Today, John Denham, the Minister for Innovation, Universities and Skills, is expected to announce a big expansion of evening classes, weekend courses and part-time degrees for adults in higher education. In his first speech to Universities UK (UUK), the umbrella group, the minister will give universities a prod in an effort to get them to shift direction and start offering courses to older workers.

This isn't the first time the Government has tried to persuade universities to join its campaign to upgrade the skills of the British workforce. In his speech to UUK a year ago, the former Education Secretary, Alan Johnson, exhorted universities to engage more with employers. "We need to break down the barriers which discourage employers from helping to fund and design higher education courses," he said.

Now Gordon Brown is in No 10, this agenda has added impetus. In fact, the creation of the Department for Innovation, Universities and Skills is all about bringing higher education and business closer together to benefit UK plc. Denham will argue that it is in universities' interests to get into bed with the world of work because the number of 18- to 20-year-olds is expected to decline – and that could have an adverse effect on universities' coffers.

Higher education has usually not taken kindly to being prodded by government. The objections of vice-chancellors were given credibility by a Higher Education Policy Institute report earlier this year, which sounded the alarm about designing courses for employers. Employers often want such specific skills that they quickly become out of date. Sometimes there simply isn't the demand.
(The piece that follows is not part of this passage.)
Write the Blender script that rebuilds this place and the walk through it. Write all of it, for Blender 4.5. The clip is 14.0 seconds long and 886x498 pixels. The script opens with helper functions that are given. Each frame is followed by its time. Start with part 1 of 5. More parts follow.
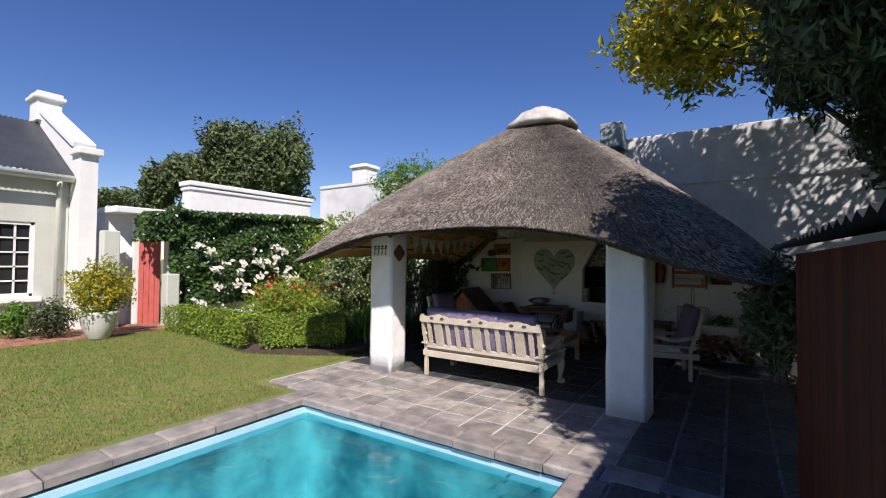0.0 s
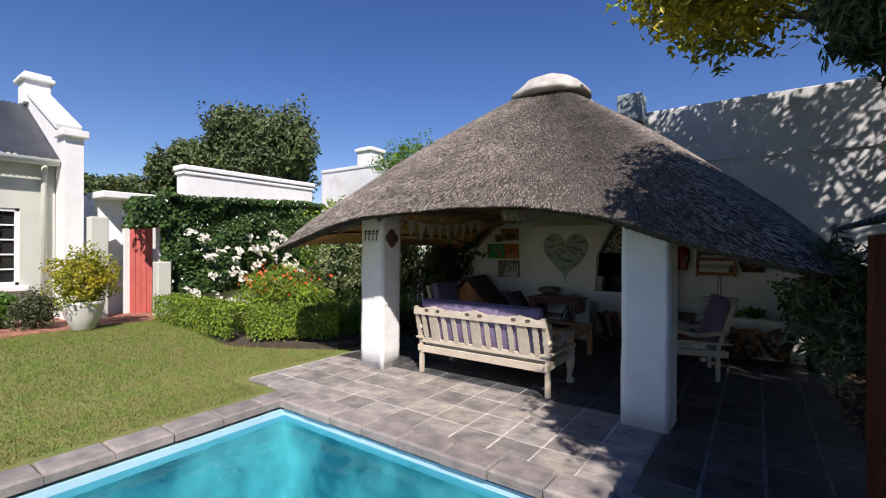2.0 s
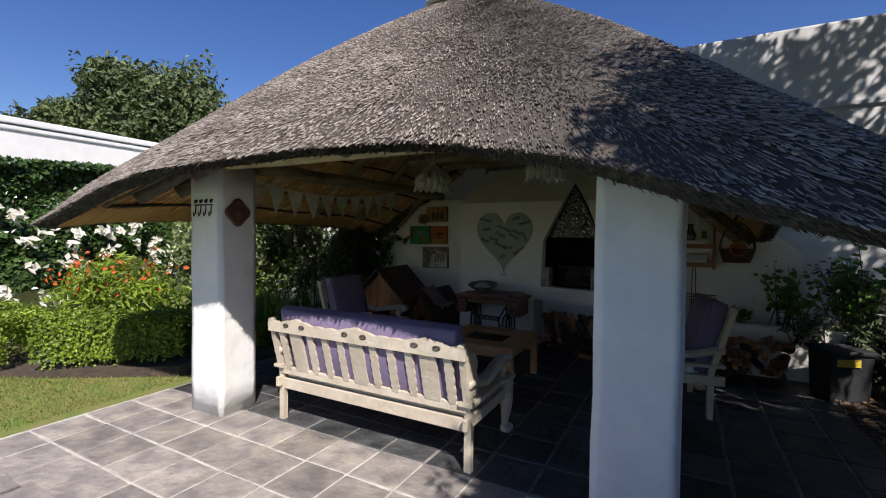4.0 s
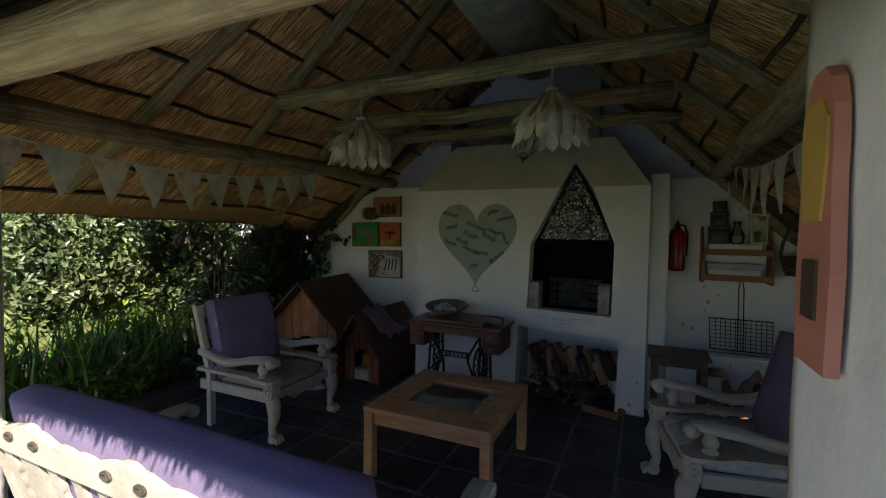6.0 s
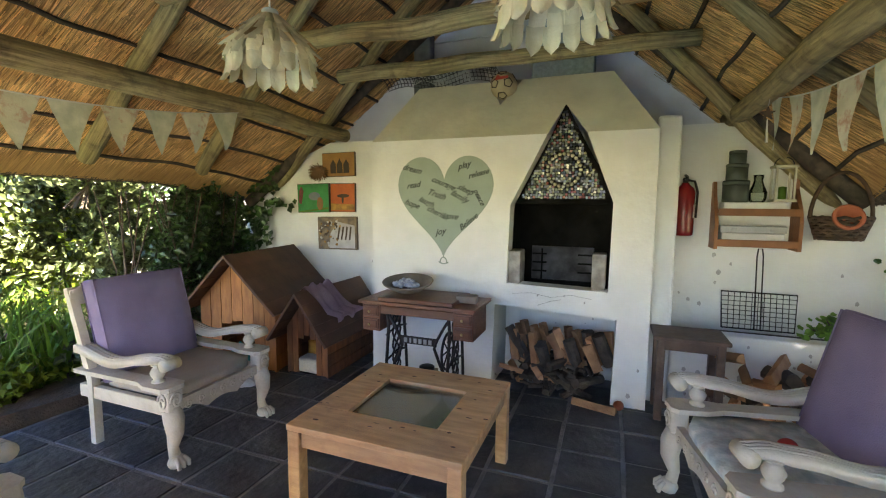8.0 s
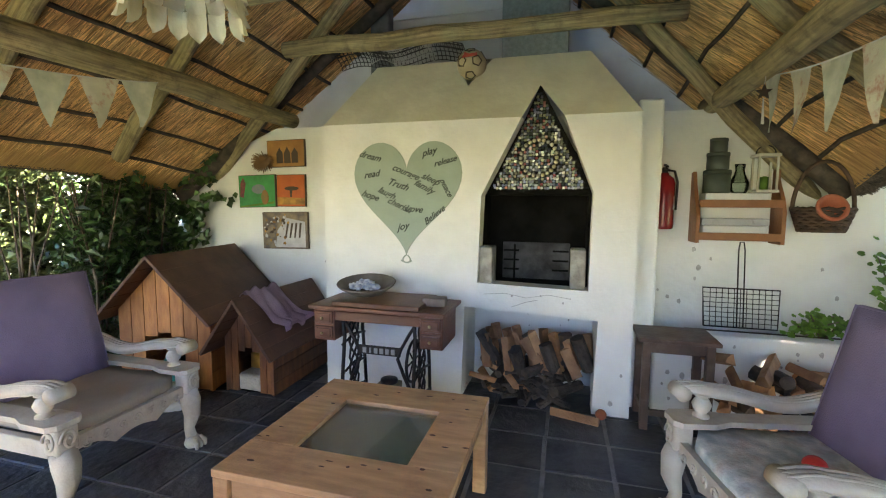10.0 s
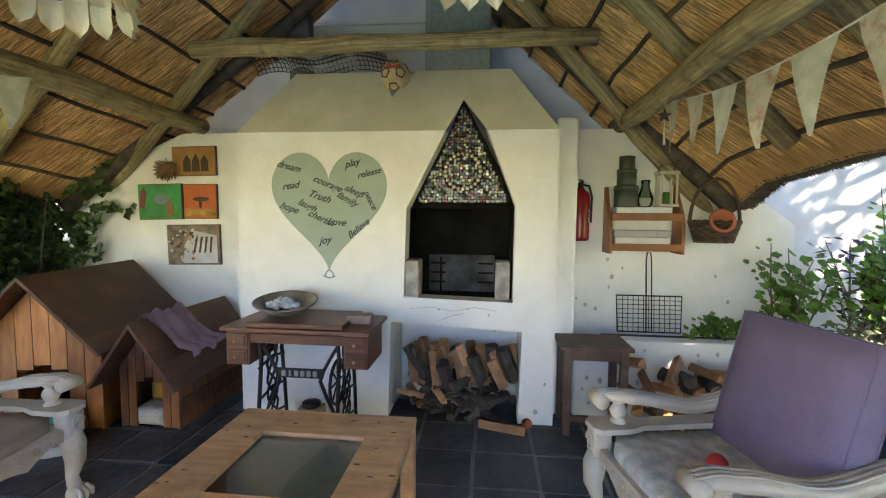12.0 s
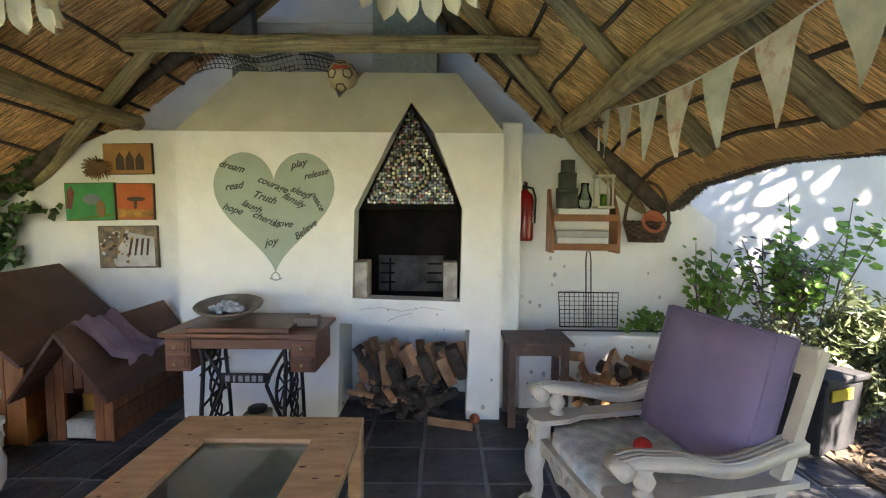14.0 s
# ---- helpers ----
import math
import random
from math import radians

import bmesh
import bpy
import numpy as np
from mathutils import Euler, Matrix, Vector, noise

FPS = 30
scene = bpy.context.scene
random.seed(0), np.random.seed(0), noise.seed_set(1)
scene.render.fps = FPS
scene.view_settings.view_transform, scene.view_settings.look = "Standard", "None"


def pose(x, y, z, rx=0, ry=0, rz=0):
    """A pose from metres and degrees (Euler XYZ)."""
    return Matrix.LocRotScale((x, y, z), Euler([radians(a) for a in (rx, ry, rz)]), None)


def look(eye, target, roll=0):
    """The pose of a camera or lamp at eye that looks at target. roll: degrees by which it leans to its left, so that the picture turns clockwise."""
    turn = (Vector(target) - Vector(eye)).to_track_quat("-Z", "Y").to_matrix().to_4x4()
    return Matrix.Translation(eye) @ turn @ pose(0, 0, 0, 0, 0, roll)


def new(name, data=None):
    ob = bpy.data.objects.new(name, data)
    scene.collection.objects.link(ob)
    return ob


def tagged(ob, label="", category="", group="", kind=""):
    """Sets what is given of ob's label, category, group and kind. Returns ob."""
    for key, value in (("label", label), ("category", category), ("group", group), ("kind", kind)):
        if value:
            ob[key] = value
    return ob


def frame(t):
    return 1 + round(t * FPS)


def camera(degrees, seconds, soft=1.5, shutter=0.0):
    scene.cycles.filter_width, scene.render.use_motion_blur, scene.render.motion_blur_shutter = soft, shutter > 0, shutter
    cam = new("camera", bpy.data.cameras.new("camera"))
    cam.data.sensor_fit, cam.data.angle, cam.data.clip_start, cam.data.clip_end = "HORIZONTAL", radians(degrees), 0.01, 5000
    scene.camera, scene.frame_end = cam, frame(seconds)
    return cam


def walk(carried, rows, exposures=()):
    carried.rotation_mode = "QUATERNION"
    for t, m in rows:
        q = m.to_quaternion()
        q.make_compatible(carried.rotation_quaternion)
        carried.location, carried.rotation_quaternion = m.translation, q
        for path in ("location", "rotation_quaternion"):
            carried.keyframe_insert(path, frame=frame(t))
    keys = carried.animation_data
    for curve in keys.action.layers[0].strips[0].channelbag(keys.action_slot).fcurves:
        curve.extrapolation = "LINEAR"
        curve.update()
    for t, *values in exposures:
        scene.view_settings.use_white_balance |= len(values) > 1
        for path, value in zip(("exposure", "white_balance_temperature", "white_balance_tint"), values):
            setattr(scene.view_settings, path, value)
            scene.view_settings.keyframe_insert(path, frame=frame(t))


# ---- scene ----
cam = camera(90.2, 14.0, soft=1.1)
PATH = [
    (0, (-0.113, 1.578, 1.626), (-1.216, 3.245, 1.681), 0.5),
    (0.5, (-0.096, 1.612, 1.629), (-1.226, 3.261, 1.684), 0.4),
    (1, (-0.078, 1.641, 1.629), (-1.232, 3.273, 1.683), 0.4),
    (1.5, (-0.123, 1.822, 1.606), (-1.29, 3.446, 1.645), 0.4),
    (2, (-0.257, 2.229, 1.617), (-1.416, 3.859, 1.612), 0.3),
    (2.5, (-0.332, 2.661, 1.589), (-1.436, 4.328, 1.546), 0.1),
    (5, (-1.233, 5.127, 1.569), (-2.126, 6.916, 1.494), 0.7),
    (5.5, (-1.338, 5.533, 1.639), (-2.204, 7.334, 1.548), 0.4),
    (6, (-1.536, 5.837, 1.606), (-2.366, 7.655, 1.527), 0.8),
    (6.5, (-1.647, 6.039, 1.561), (-2.476, 7.855, 1.44), 0.9),
    (7, (-1.716, 6.297, 1.525), (-2.526, 8.118, 1.355), 0.8),
    (7.5, (-1.74, 6.457, 1.539), (-2.523, 8.287, 1.346), 0.6),
    (8, (-1.781, 6.606, 1.49), (-2.492, 8.465, 1.293), 0.5),
    (10.5, (-1.974, 6.982, 1.414), (-2.44, 8.918, 1.234), 0.5),
    (11, (-1.975, 7.006, 1.433), (-2.361, 8.961, 1.265), 0.5),
    (11.5, (-1.967, 7.011, 1.435), (-2.273, 8.982, 1.288), 0.5),
    (12, (-1.955, 7.004, 1.443), (-2.163, 8.987, 1.299), 0.5),
    (12.5, (-1.943, 6.991, 1.45), (-2.072, 8.981, 1.306), 0.5),
    (13, (-1.922, 6.978, 1.453), (-1.997, 8.972, 1.31), 0.5),
    (13.5, (-1.91, 6.969, 1.461), (-1.943, 8.963, 1.312), 0.5),
    (14, (-1.909, 6.958, 1.461), (-1.912, 8.953, 1.313), 0.5),
]
EXPOSURES = [(0, 0.4, 6600, 18), (2.5, 0.42, 6600, 18), (5.0, 0.5, 6500, 15), (5.6, 0.7, 6600, 15), (6.0, 1.2, 6700, 15), (6.5, 2.25, 7000, 16), (7.0, 3.15, 7300, 17), (7.5, 3.75, 7500, 18), (8.0, 4.05, 7600, 18), (10.5, 4.22, 7500, 18), (12.5, 4.18, 7500, 18), (14, 4.02, 7500, 18)]
walk(cam, [(t, look(eye, target, roll)) for t, eye, target, roll in PATH], EXPOSURES)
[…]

But ministers are offering carrots. In next month's comprehensive spending review, the Government will be financing 5,000 extra places for employer-led courses in universities in 2008-09, for programmes part-funded by companies and part-funded by universities. And there's the rub; the programmes carry a lower rate of government funding. There is scepticism about whether employers will be prepared to make up the difference. Ministers need to address these concerns. In fact, we need a debate about how universities can be used to upskill the workforce.